Understanding the Narrative Fallacy in Money Management
Understanding the Narrative Fallacy in Money Management
The human brain is hardwired for storytelling. From ancient cave drawings to modern-day blockbusters, we've always been drawn to tales that help us make sense of the world. While this affinity for narrative has many benefits, it can also lead to cognitive biases that interfere with our judgment. One such bias is the"narrative fallacy".
What is the Narrative Fallacy?
The narrative fallacy is our tendency to create a story or explanation for a series of events, even when there's no direct cause-and-effect relationship between them. Essentially, we seek patterns and sequences in data, even when they may not exist, simply because a coherent narrative feels more satisfying and understandable than a random assortment of facts.
Narrative Fallacy in Money Management
In the realm of money management, the narrative fallacy can be especially treacherous. Consider these scenarios:
1. Stock Market Movements: Suppose a tech stock plummets the day after a major product announcement. The narrative might be that the market reacted negatively to the product, causing the stock's decline. However, there could be myriad reasons for the stock's movement, including global economic factors, unrelated company news, or pure chance.
2. Financial Success Stories: We often hear stories of individuals who made fortunes by investing early in startups or by adopting certain financial strategies. We then form narratives around their success, thinking, "If I do X, then I'll achieve Y," even though countless other factors could have influenced their outcomes.
By falling for the narrative fallacy in these scenarios, investors can make ill-informed decisions based on faulty logic.
How the Narrative Fallacy Can Lead You Astray
1. Overconfidence: Believing in a simplified narrative might make you overestimate the predictability of events. This overconfidence can lead to risky financial decisions, thinking that you've figured out the 'pattern'.
2. Ignoring Other Factors: By focusing solely on a constructed narrative, you might ignore other crucial data points or signals that are pertinent to a financial decision.
3. Emotional Decision Making: A compelling narrative can elicit strong emotions, which might overshadow logical, fact-based decision-making processes.
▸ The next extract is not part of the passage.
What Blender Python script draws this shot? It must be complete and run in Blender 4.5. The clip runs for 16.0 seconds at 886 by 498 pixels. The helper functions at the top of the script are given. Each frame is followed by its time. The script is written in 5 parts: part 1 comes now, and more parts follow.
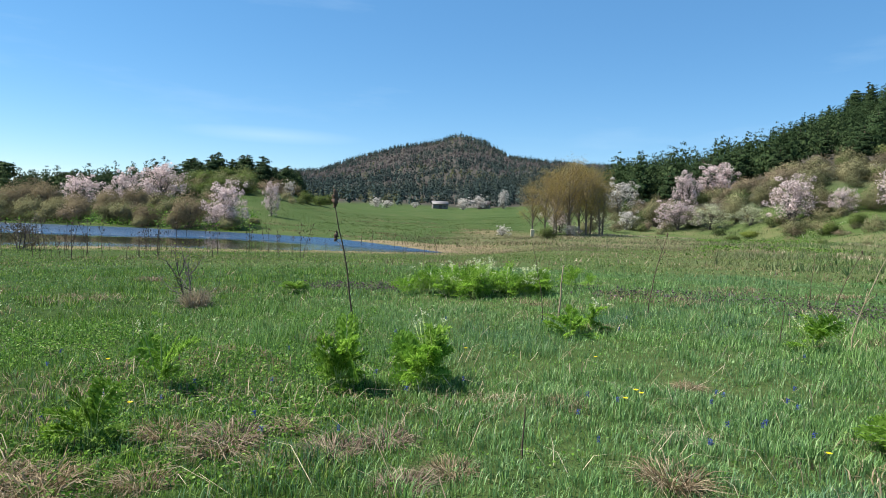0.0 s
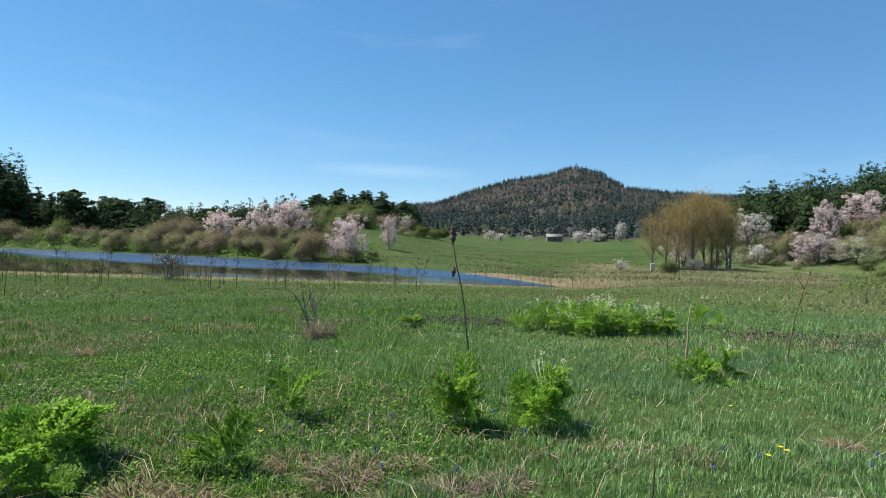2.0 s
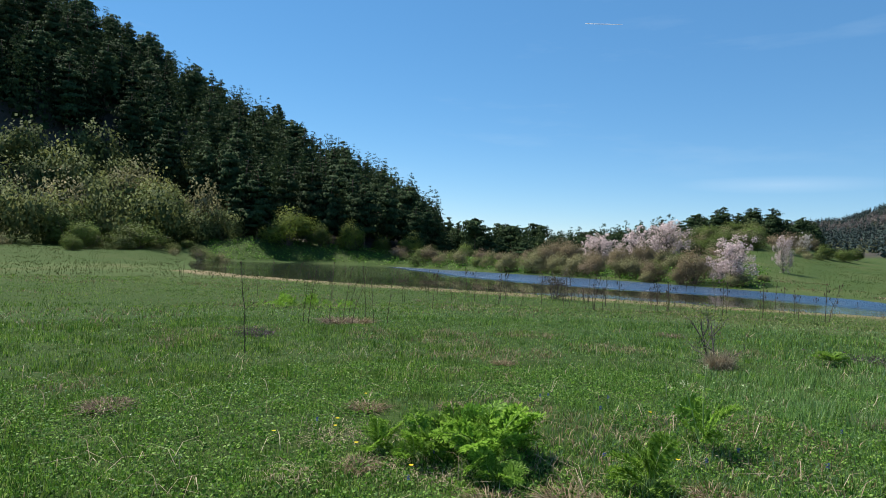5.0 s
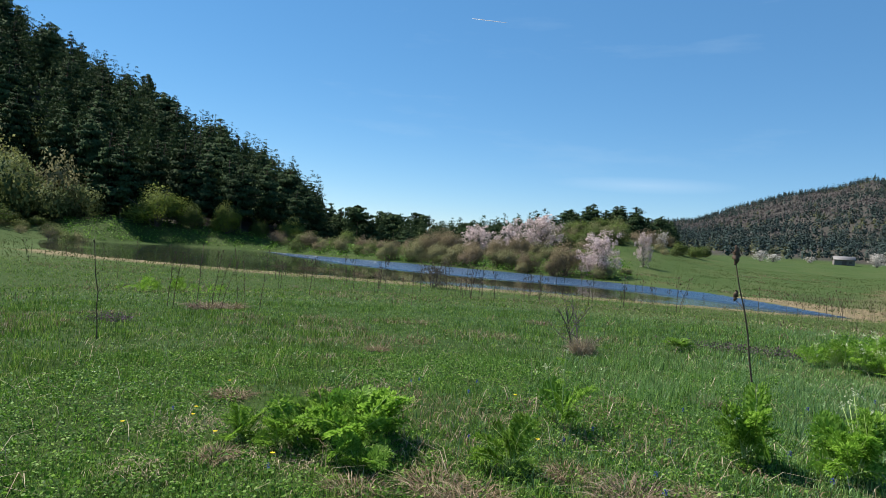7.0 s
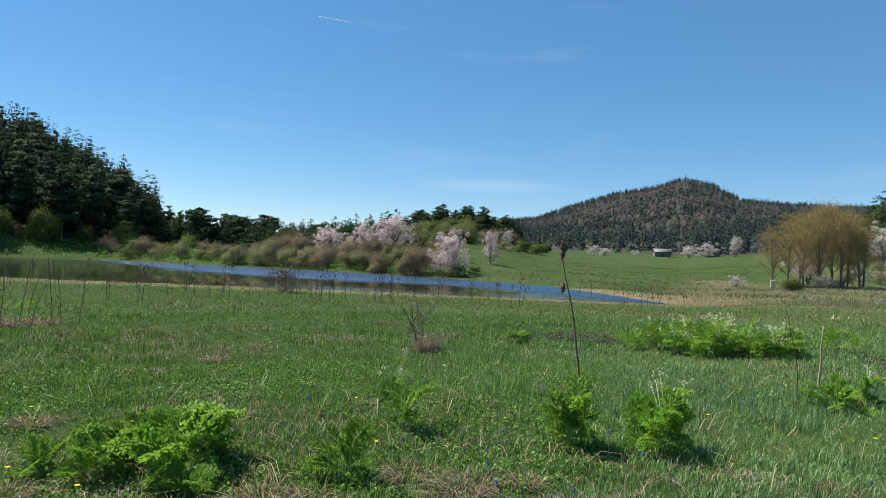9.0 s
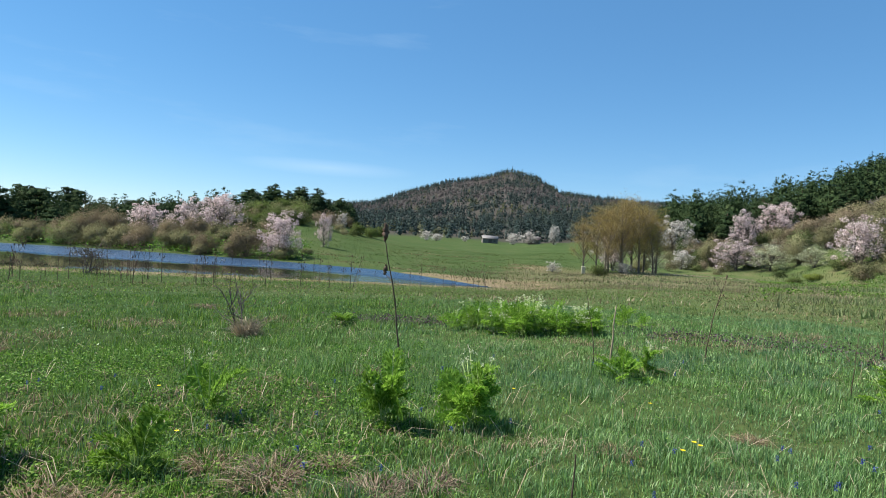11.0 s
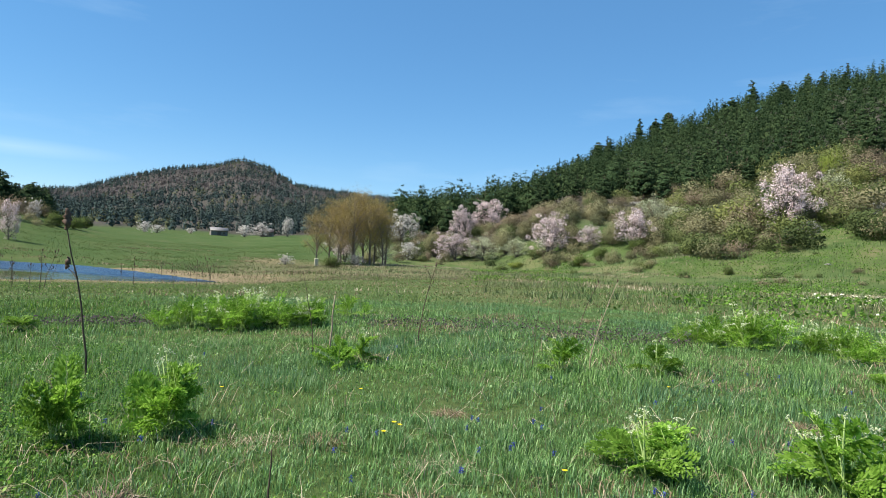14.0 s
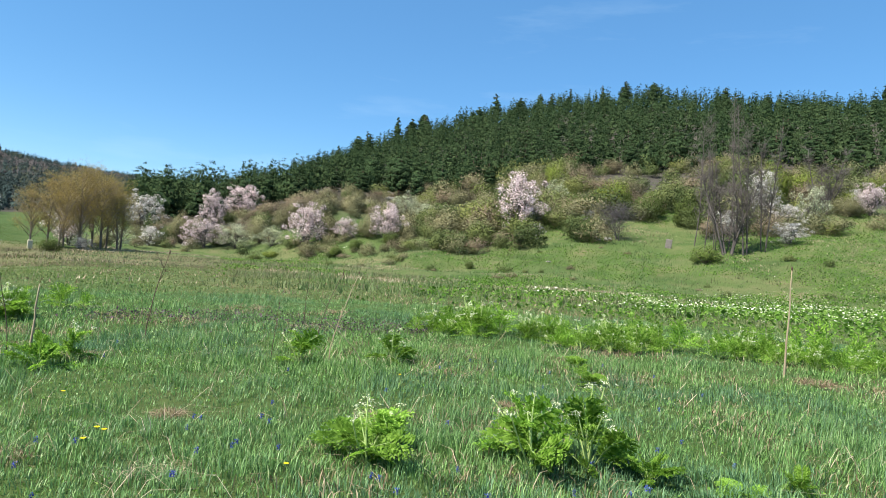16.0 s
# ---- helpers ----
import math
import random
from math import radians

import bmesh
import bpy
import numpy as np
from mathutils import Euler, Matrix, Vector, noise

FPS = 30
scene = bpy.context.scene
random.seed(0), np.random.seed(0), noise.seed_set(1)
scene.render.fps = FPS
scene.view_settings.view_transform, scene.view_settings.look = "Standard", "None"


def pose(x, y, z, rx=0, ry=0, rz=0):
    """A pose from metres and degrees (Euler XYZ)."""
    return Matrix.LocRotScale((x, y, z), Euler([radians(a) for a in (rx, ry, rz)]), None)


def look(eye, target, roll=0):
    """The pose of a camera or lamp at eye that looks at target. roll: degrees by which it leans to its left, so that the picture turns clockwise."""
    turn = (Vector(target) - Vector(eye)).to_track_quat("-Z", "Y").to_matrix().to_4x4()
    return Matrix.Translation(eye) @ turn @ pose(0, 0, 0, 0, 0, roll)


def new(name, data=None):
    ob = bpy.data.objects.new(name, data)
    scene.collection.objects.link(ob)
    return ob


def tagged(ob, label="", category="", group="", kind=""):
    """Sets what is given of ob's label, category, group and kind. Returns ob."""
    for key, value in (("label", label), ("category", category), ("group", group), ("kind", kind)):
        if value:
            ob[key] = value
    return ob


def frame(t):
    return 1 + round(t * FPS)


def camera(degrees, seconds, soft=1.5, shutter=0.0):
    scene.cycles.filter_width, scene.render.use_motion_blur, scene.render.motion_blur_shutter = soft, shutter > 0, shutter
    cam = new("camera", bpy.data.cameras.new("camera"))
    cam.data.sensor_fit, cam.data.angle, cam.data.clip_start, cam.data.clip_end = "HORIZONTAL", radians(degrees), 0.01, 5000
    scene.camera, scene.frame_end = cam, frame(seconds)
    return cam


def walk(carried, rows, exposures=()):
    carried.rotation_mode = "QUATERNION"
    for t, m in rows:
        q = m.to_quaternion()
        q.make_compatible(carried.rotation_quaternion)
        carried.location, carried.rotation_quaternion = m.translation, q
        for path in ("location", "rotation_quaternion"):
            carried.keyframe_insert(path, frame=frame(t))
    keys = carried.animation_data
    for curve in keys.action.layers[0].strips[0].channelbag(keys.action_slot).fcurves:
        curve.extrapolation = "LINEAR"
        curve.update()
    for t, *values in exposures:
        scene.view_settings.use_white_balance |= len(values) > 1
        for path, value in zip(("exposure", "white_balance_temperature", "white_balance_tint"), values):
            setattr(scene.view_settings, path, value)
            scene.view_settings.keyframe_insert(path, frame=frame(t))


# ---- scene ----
cam = camera(70.0, 16.0, soft=0.75)
PATH = [
    (0, (-0.043, -0.150, 1.449), (-0.046, 1.847, 1.358), 2.1),
    (0.5, (-0.072, -0.107, 1.466), (-0.236, 1.884, 1.393), 2.9),
    (1, (-0.065, -0.087, 1.468), (-0.299, 1.900, 1.427), 3.4),
    (1.5, (-0.102, -0.120, 1.485), (-0.464, 1.847, 1.472), 2.4),
    (2, (-0.091, -0.118, 1.487), (-0.453, 1.849, 1.486), 2.2),
    (2.5, (-0.097, -0.125, 1.486), (-0.518, 1.830, 1.491), 2.0),
    (3, (-0.130, -0.137, 1.499), (-0.666, 1.790, 1.546), 1.9),
    (3.5, (-0.199, -0.190, 1.492), (-0.944, 1.664, 1.522), 2.7),
    (4, (-0.254, -0.263, 1.489), (-1.240, 1.477, 1.530), 2.6),
    (4.5, (-0.292, -0.359, 1.514), (-1.517, 1.222, 1.538), 2.2),
    (4.7, (-0.297, -0.395, 1.522), (-1.592, 1.128, 1.549), 2.1),
    (5.2, (-0.297, -0.374, 1.511), (-1.693, 1.059, 1.528), 2.6),
    (5.75, (-0.297, -0.351, 1.498), (-1.682, 1.093, 1.508), 3.0),
    (6.3, (-0.297, -0.327, 1.485), (-1.574, 1.212, 1.486), 3.4),
    (6.8, (-0.297, -0.306, 1.474), (-1.444, 1.332, 1.465), 3.9),
    (7, (-0.276, -0.286, 1.482), (-1.359, 1.395, 1.487), 4.0),
    (7.5, (-0.244, -0.241, 1.485), (-1.195, 1.519, 1.493), 3.4),
    (8, (-0.227, -0.202, 1.489), (-1.080, 1.607, 1.509), 2.3),
    (8.5, (-0.196, -0.173, 1.489), (-0.961, 1.676, 1.512), 2.4),
    (9, (-0.172, -0.154, 1.490), (-0.843, 1.730, 1.523), 2.4),
    (9.5, (-0.143, -0.147, 1.488), (-0.707, 1.773, 1.512), 2.7),
    (10, (-0.112, -0.101, 1.497), (-0.504, 1.860, 1.506), 2.7),
    (10.2, (-0.093, -0.112, 1.475), (-0.422, 1.861, 1.485), 3.0),
    (12.3, (0.017, -0.006, 1.460), (0.076, 1.992, 1.470), 2.5),
    (12.5, (0.042, -0.006, 1.451), (0.158, 1.991, 1.468), 2.4),
    (13, (0.097, 0.022, 1.450), (0.394, 2.000, 1.477), 2.8),
    (13.5, (0.130, 0.021, 1.441), (0.615, 1.961, 1.473), 3.0),
    (14, (0.169, 0.014, 1.448), (0.820, 1.905, 1.479), 2.9),
    (14.5, (0.220, 0.034, 1.460), (1.031, 1.862, 1.496), 4.0),
    (15, (0.239, -0.012, 1.455), (1.205, 1.739, 1.491), 4.6),
    (15.5, (0.289, -0.015, 1.456), (1.427, 1.629, 1.509), 4.7),
    (16, (0.312, -0.062, 1.467), (1.615, 1.453, 1.518), 4.5),
]
EXPOSURE = [(0.0, 0.85), (1.5, 0.75), (3.5, 0.6), (7.0, 0.6), (9.0, 0.6), (10.2, 0.7), (12.5, 0.8), (14.5, 0.9), (16.0, 1.05)]
walk(cam, [(t, look(eye, target, roll)) for t, eye, target, roll in PATH], EXPOSURE)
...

Tips to Avoid the Narrative Fallacy
1. Diversify: One of the foundational principles of investing is diversification. By spreading your investments across various assets, you reduce the risk of being swayed by a single narrative about a particular stock or market sector.
2. Data Over Drama: Always base your financial decisions on comprehensive data rather than compelling stories. While anecdotes and testimonials can be engaging, they should not be the sole basis for serious financial decisions.
3. Seek Multiple Perspectives: Don't rely on a single source of information. Multiple viewpoints can provide a more holistic understanding of a situation and can challenge any existing narratives you may hold.
4. Periodic Review: Regularly review your financial strategies and decisions. This allows you to assess their effectiveness without getting tied to any pre-existing storylines.
5. Educate Yourself: Understanding cognitive biases, like the narrative fallacy, is half the battle. By being aware of them, you'll be better equipped to identify when you might be falling prey to them.
In conclusion, while our love for stories is a fundamental part of our humanity, it's crucial to remain vigilant against the narrative fallacy, especially in areas as critical as money management. By seeking facts, diversifying our sources of information, and continuously challenging our own beliefs, we can make more informed, rational decisions for our financial future.